__Exercise aim__
Everything from the line with "radians(degrees), 0.01, 5000" through the line with "scene.view_settings.keyframe_insert(path, frame=frame(t))" should be repeated exactly, both of those lines included, and nothing else.

# # # # # # #

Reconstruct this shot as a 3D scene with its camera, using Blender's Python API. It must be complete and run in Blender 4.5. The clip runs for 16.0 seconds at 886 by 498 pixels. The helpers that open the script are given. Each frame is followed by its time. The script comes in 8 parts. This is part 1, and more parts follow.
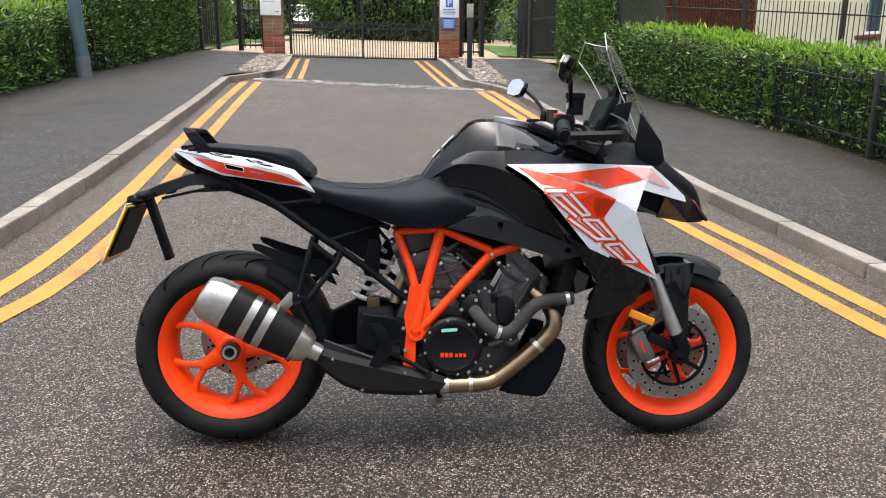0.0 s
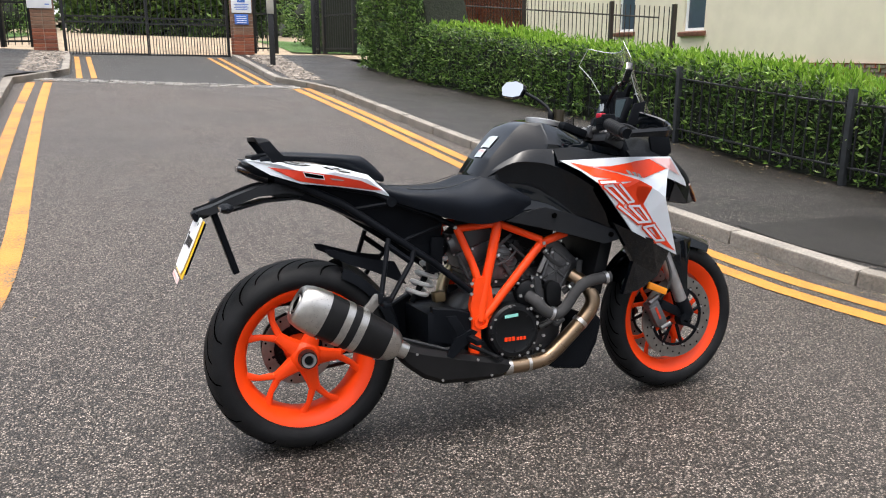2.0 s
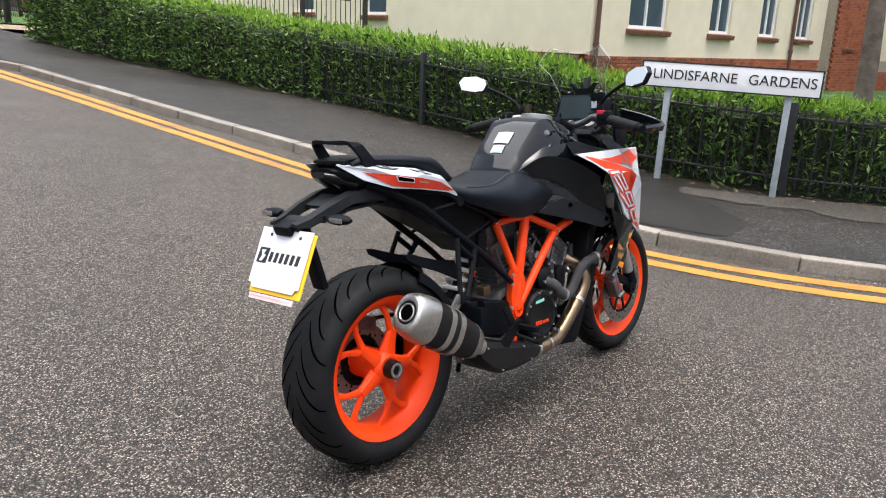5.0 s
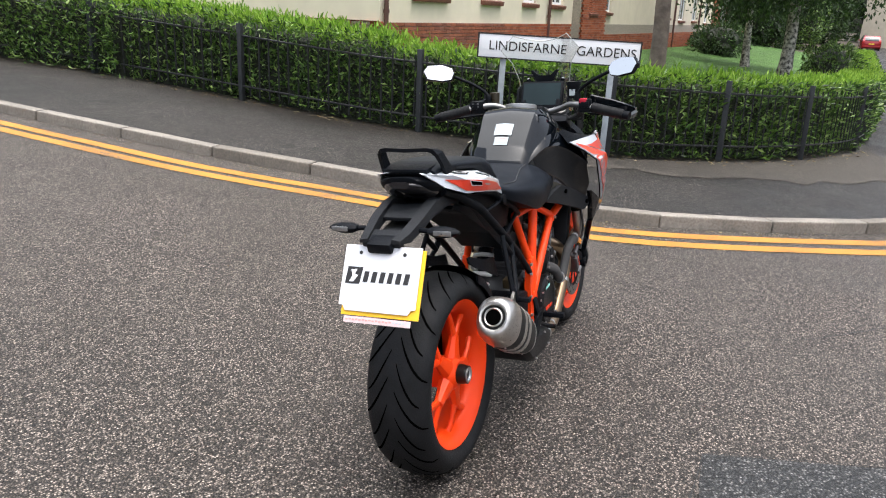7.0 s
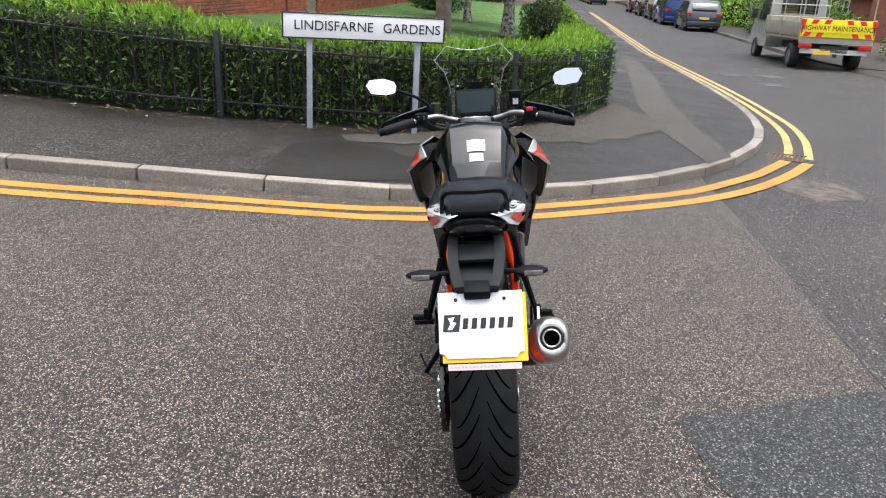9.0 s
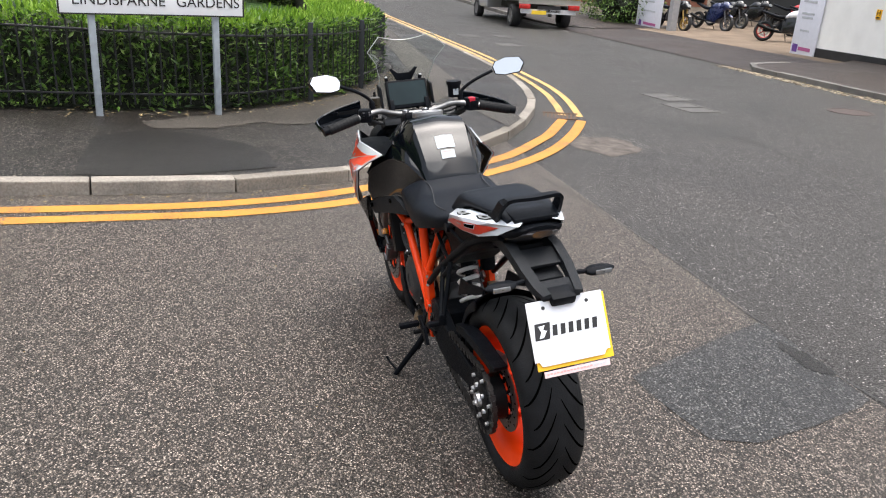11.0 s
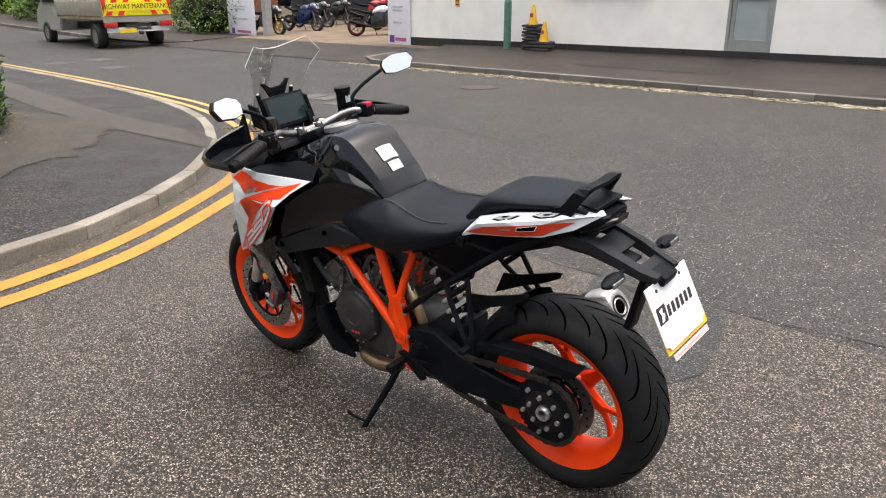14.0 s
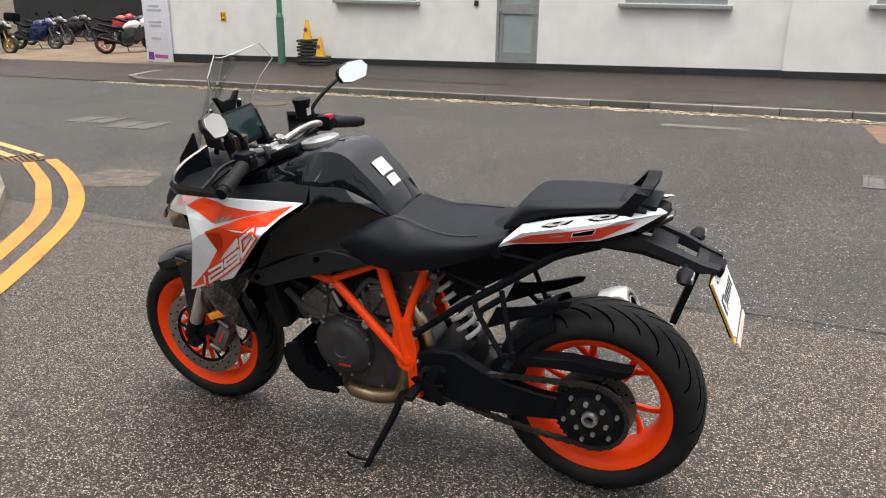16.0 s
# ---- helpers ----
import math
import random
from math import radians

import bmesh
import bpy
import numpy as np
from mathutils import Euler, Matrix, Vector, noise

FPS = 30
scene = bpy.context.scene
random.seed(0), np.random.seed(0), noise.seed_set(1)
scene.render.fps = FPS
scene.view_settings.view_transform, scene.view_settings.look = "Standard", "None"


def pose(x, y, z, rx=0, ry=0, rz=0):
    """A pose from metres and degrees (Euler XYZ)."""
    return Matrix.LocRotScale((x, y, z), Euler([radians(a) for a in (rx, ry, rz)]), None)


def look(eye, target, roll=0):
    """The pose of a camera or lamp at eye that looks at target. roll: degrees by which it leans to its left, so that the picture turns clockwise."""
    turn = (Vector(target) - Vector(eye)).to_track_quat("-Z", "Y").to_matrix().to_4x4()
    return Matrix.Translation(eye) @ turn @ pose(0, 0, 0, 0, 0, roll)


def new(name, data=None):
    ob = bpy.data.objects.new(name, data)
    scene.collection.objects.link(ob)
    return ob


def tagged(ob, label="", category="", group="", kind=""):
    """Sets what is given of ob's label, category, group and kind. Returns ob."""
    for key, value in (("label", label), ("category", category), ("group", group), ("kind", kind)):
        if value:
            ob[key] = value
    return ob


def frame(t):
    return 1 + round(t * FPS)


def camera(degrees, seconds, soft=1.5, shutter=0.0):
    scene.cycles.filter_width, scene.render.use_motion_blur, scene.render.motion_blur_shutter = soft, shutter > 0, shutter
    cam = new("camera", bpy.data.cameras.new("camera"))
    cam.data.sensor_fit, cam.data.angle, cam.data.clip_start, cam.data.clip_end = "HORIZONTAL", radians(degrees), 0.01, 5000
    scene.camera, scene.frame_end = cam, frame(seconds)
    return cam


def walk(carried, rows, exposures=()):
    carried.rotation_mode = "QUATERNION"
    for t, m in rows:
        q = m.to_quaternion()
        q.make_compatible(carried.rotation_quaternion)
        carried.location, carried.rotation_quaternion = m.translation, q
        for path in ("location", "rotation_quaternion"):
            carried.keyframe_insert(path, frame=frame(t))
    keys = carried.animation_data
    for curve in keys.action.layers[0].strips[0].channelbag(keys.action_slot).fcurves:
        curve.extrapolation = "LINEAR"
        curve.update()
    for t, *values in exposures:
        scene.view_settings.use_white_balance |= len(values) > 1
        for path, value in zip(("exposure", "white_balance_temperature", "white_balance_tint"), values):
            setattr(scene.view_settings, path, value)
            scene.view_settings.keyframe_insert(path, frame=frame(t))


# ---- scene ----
cam = camera(59.8, 16.0, 1.1)
PATH = [
    (0, (-0.027, 0.034, 1.229), (-0.008, 1.975, 0.749), 0.2),
    (0.5, (-0.306, -0.024, 1.24), (-0.133, 1.909, 0.755), 0.3),
    (1, (-0.492, 0.0, 1.238), (-0.22, 1.923, 0.763), 0.3),
    (1.5, (-0.696, 0.031, 1.247), (-0.293, 1.931, 0.772), 0.4),
    (2, (-0.961, 0.028, 1.266), (-0.366, 1.873, 0.774), 0.0),
    (2.5, (-1.176, 0.064, 1.27), (-0.453, 1.86, 0.77), -0.4),
    (3, (-1.357, 0.175, 1.276), (-0.52, 1.919, 0.768), 0.1),
    (3.2, (-1.435, 0.206, 1.284), (-0.539, 1.92, 0.773), 0.4),
    (5.3, (-2.197, 0.795, 1.324), (-0.776, 2.095, 0.785), 2.1),
    (5.5, (-2.276, 0.876, 1.336), (-0.809, 2.121, 0.79), 1.9),
    (6, (-2.401, 1.032, 1.344), (-0.845, 2.158, 0.788), 1.3),
    (6.5, (-2.468, 1.231, 1.365), (-0.84, 2.238, 0.784), 1.8),
    (7, (-2.572, 1.422, 1.38), (-0.873, 2.293, 0.784), 2.5),
    (7.5, (-2.724, 1.656, 1.466), (-0.951, 2.343, 0.846), 2.6),
    (8, (-2.774, 1.837, 1.505), (-0.962, 2.376, 0.853), 2.7),
    (8.5, (-2.788, 2.058, 1.541), (-0.948, 2.462, 0.868), 2.5),
    (9, (-2.816, 2.309, 1.569), (-0.945, 2.519, 0.895), 2.4),
    (9.2, (-2.835, 2.412, 1.58), (-0.958, 2.549, 0.905), 2.3),
    (11.3, (-2.659, 3.306, 1.64), (-0.881, 2.763, 0.902), 3.3),
    (11.5, (-2.643, 3.373, 1.64), (-0.881, 2.785, 0.9), 3.0),
    (12, (-2.514, 3.535, 1.638), (-0.808, 2.806, 0.891), 2.4),
    (12.5, (-2.392, 3.686, 1.632), (-0.774, 2.782, 0.882), 1.7),
    (13, (-2.241, 3.891, 1.632), (-0.721, 2.818, 0.898), 0.8),
    (13.5, (-2.084, 4.025, 1.594), (-0.648, 2.827, 0.884), 0.1),
    (14, (-1.881, 4.102, 1.528), (-0.533, 2.792, 0.845), -0.0),
    (14.5, (-1.705, 4.209, 1.501), (-0.476, 2.776, 0.84), 0.3),
    (15, (-1.503, 4.367, 1.495), (-0.413, 2.814, 0.863), 0.2),
    (15.5, (-1.363, 4.433, 1.481), (-0.399, 2.794, 0.861), 0.8),
    (16, (-1.198, 4.455, 1.479), (-0.33, 2.772, 0.837), 0.8),
]
walk(cam, [(t, look(eye, target, roll)) for t, eye, target, roll in PATH], [(0.0, 1.12, 6450, 10), (5.0, 1.16, 6350, 10), (9.0, 1.16, 6300, 10), (12.0, 1.17, 6600, 10), (16.0, 1.12, 6900, 10)])

# ---- light ----
world = bpy.data.worlds.new("overcast_sky")
scene.world = world
world.use_nodes = True
wn = world.node_tree.nodes
sky = wn.new("ShaderNodeTexSky")
sky.sky_type = "NISHITA"
sky.sun_disc = False
sky.sun_elevation = radians(78)
sky.sun_rotation = radians(200)
sky.altitude = 0
sky.air_density = 1.0
sky.dust_density = 7.0
sky.ozone_density = 1.0
wn["Background"].inputs[1].default_value = 0.15
cloud = wn.new("ShaderNodeHueSaturation")
cloud.inputs["Saturation"].default_value = 0.5
world.node_tree.links.new(sky.outputs[0], cloud.inputs["Color"])
world.node_tree.links.new(cloud.outputs[0], wn["Background"].inputs[0])
sun_data = bpy.data.lights.new("sun", "SUN")
sun_data.energy = 1.5
sun_data.angle = radians(70)
sun_data.color = (1.0, 0.98, 0.95)
sun = new("sun", sun_data)
sun.matrix_world = look((0, 0, 30), (1, -7, 0))


# ---- helpers of this scene ----
from mathutils.bvhtree import BVHTree

rng = np.random.default_rng(7)


def prof(y):
    """Height of the ground along y: the side road climbs, the main road lies in a hollow."""
    rise = 0.0285 * max(0.0, min(y, 60) - 6)
    if y >= 24:
        return 0.955 + 0.0056 * (min(y, 60) - 24) + rise
    if y >= 20:
        return 0.857 + 0.0491 * (y - 20) - 0.0491 * (y - 20) ** 2 / 8 * 1.0 + rise
    if y >= 0.6:
        return 0.0491 * y - 0.125 + rise
    if y >= -3:
        return -0.0955 - 0.0491 * (0.6 - y) + 0.0491 * (0.6 - y) ** 2 / 7.2
    if y >= -7.45:
        return -0.184
    return -0.184


def G(x, y):
    """Height of the road surface, without kerbs."""
    return -0.0287 * min(max(x, -12), 27) - 0.006 * min(max(x - 27, 0), 60) + prof(y)


def mesh_ob(name, bm, material=None, smooth=False):
    me = bpy.data.meshes.new(name)
    bm.normal_update()
    bm.to_mesh(me)
    bm.free()
    if material:
        me.materials.append(material)
    if smooth:
        me.polygons.foreach_set("use_smooth", [True] * len(me.polygons))
        me.set_sharp_from_angle(angle=radians(38))
    return new(name, me)


def np_ob(name, verts, faces, material=None, smooth=False):
    me = bpy.data.meshes.new(name)
    me.from_pydata(np.asarray(verts).tolist(), [], np.asarray(faces).tolist() if not isinstance(faces, list) else faces)
    if material:
        me.materials.append(material)
    if smooth:
        me.polygons.foreach_set("use_smooth", [True] * len(me.polygons))
    me.update()
    return new(name, me)


def part(name, bm, material, parent, label="", smooth=True):
    ob = mesh_ob(name, bm, material, smooth)
    ob.parent = parent
    if label:
        ob["label"] = label
    return ob


def thing(name, m, label, category, group="", kind=""):
    ob = new(name)
    ob.empty_display_size = 0.1
    ob.matrix_world = m
    return tagged(ob, label, category, group, kind)


def box(bm, c, s, m=None, bevel=0.0, seg=2):
    """A box with centre c and size s, turned by m."""
    t = Matrix.Translation(c) @ (m if m else Matrix()) @ Matrix.Diagonal((*s, 1))
    r = bmesh.ops.create_cube(bm, size=1.0, matrix=t)
    if bevel > 0:
        edges = list({e for v in r["verts"] for e in v.link_edges})
        bmesh.ops.bevel(bm, geom=edges, offset=bevel, segments=seg, profile=0.6, affect="EDGES")
    return bm


def bbox(c, s, m=None, bevel=0.0, seg=2):
    return box(bmesh.new(), c, s, m, bevel, seg)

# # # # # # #

__Completed task__
    cam.data.sensor_fit, cam.data.angle, cam.data.clip_start, cam.data.clip_end = "HORIZONTAL", radians(degrees), 0.01, 5000
    scene.camera, scene.frame_end = cam, frame(seconds)
    return cam


def walk(carried, rows, exposures=()):
    carried.rotation_mode = "QUATERNION"
    for t, m in rows:
        q = m.to_quaternion()
        q.make_compatible(carried.rotation_quaternion)
        carried.location, carried.rotation_quaternion = m.translation, q
        for path in ("location", "rotation_quaternion"):
            carried.keyframe_insert(path, frame=frame(t))
    keys = carried.animation_data
    for curve in keys.action.layers[0].strips[0].channelbag(keys.action_slot).fcurves:
        curve.extrapolation = "LINEAR"
        curve.update()
    for t, *values in exposures:
        scene.view_settings.use_white_balance |= len(values) > 1
        for path, value in zip(("exposure", "white_balance_temperature", "white_balance_tint"), values):
            setattr(scene.view_settings, path, value)
            scene.view_settings.keyframe_insert(path, frame=frame(t))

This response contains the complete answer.